Job: Write out the material again word for word, dropping any images it holds.

Data section:
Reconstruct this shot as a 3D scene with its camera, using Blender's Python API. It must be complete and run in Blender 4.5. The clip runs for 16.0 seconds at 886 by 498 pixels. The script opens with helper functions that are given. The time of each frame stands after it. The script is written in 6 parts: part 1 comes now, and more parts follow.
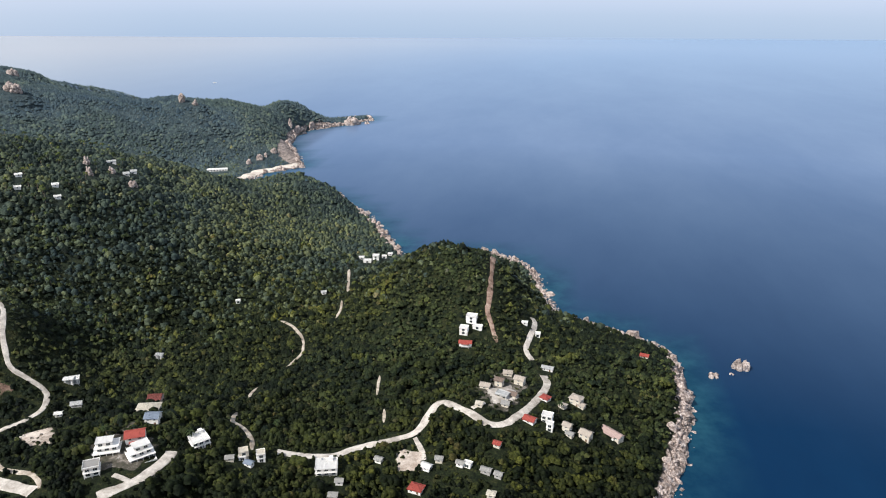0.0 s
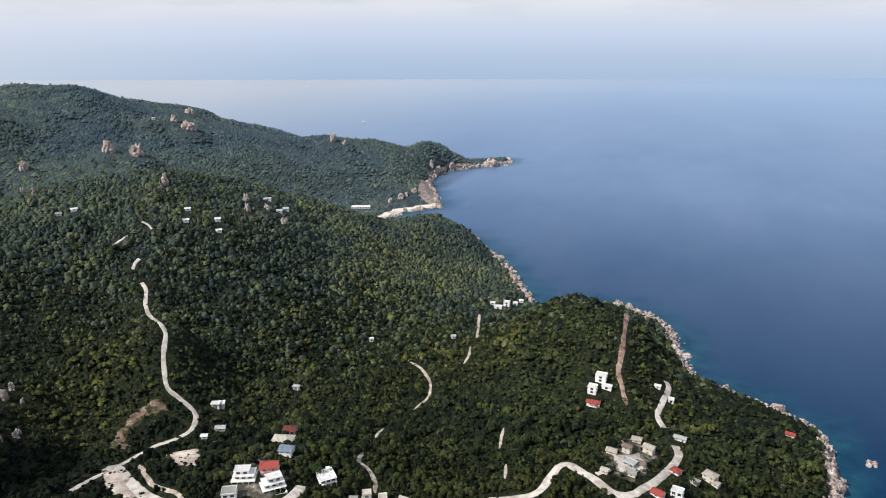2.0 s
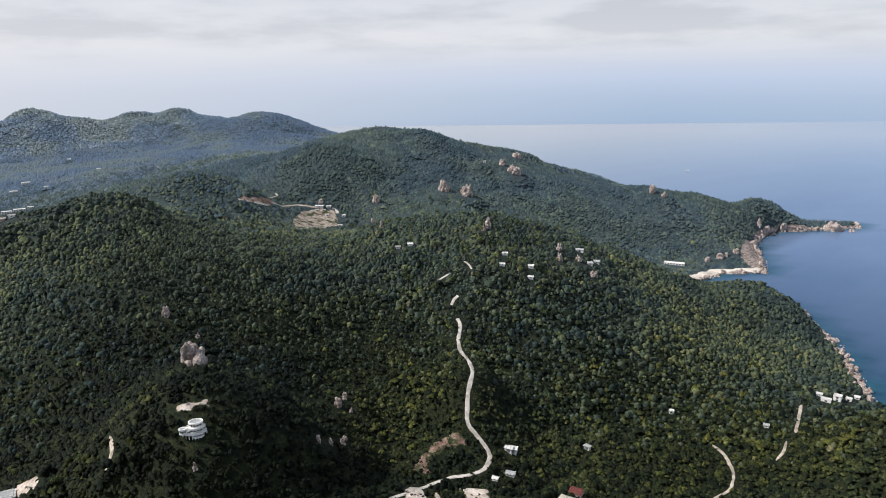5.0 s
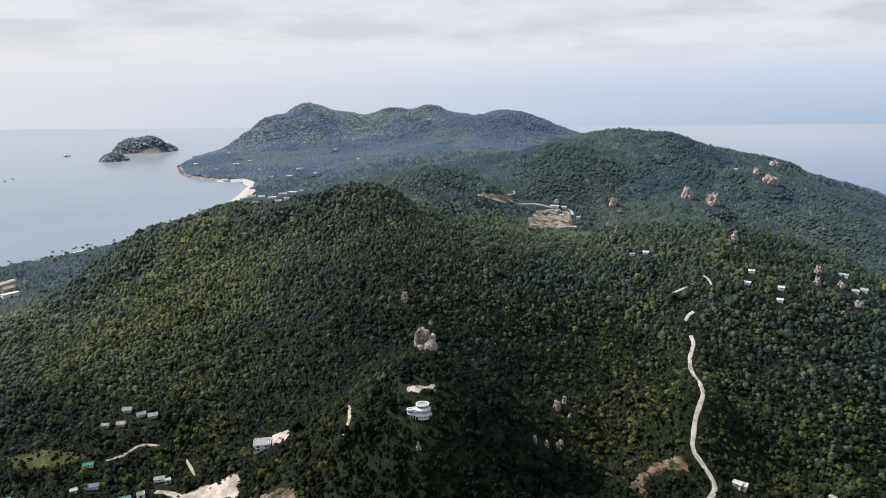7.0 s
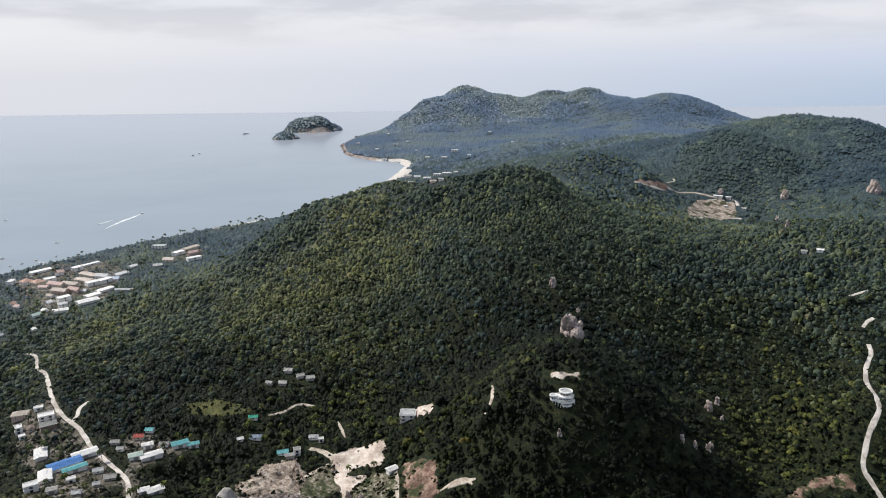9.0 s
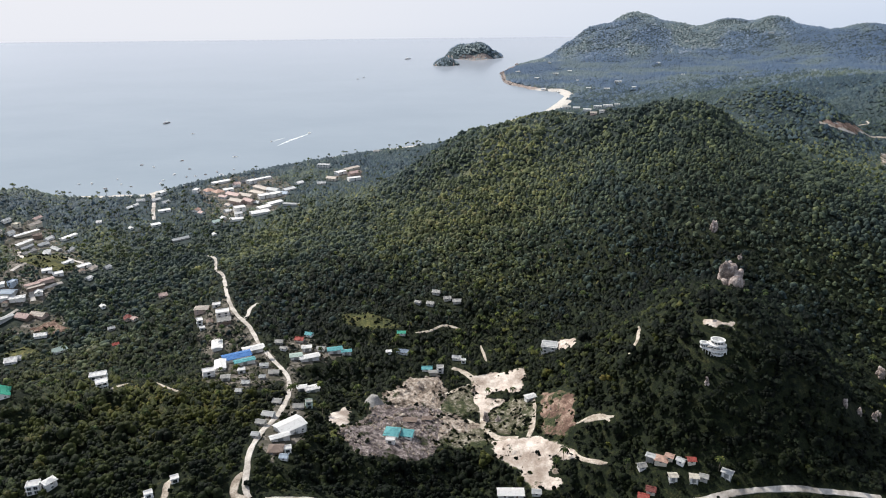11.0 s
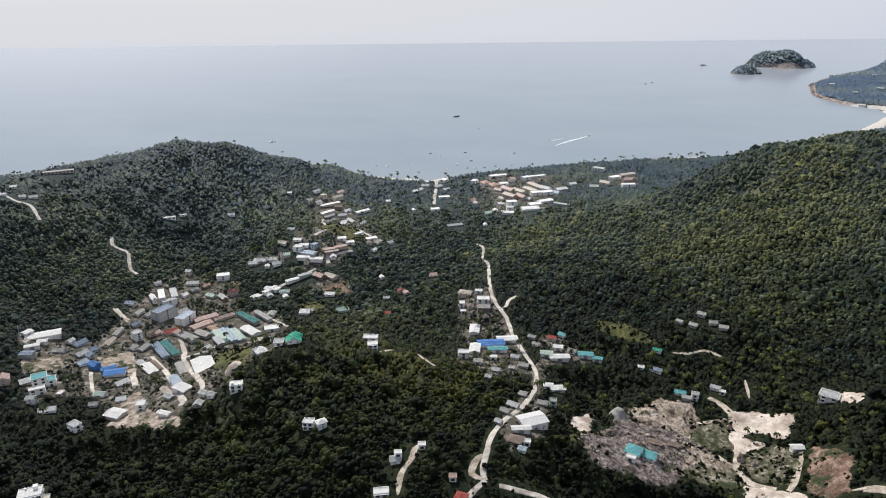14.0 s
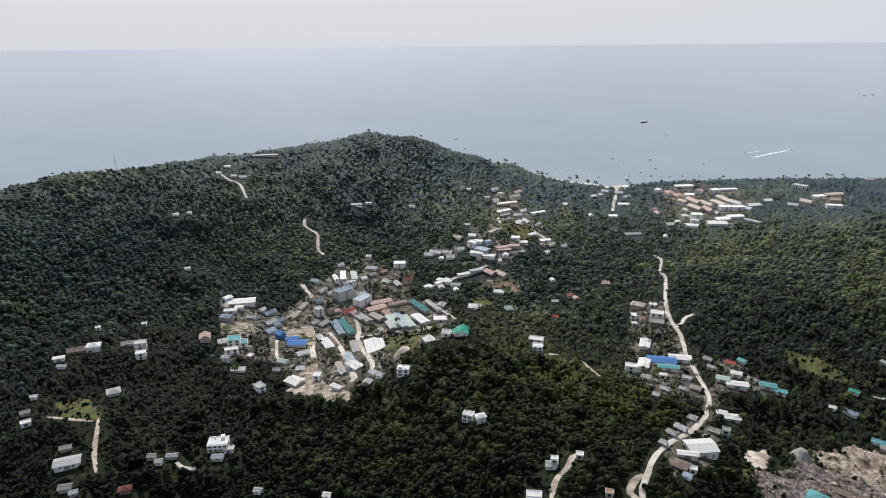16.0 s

Final result:
Reconstruct this shot as a 3D scene with its camera, using Blender's Python API. It must be complete and run in Blender 4.5. The clip runs for 16.0 seconds at 886 by 498 pixels. The script opens with helper functions that are given. The time of each frame stands after it. The script is written in 6 parts: part 1 comes now, and more parts follow.
0.0 s
2.0 s
5.0 s
7.0 s
9.0 s
11.0 s
14.0 s
16.0 s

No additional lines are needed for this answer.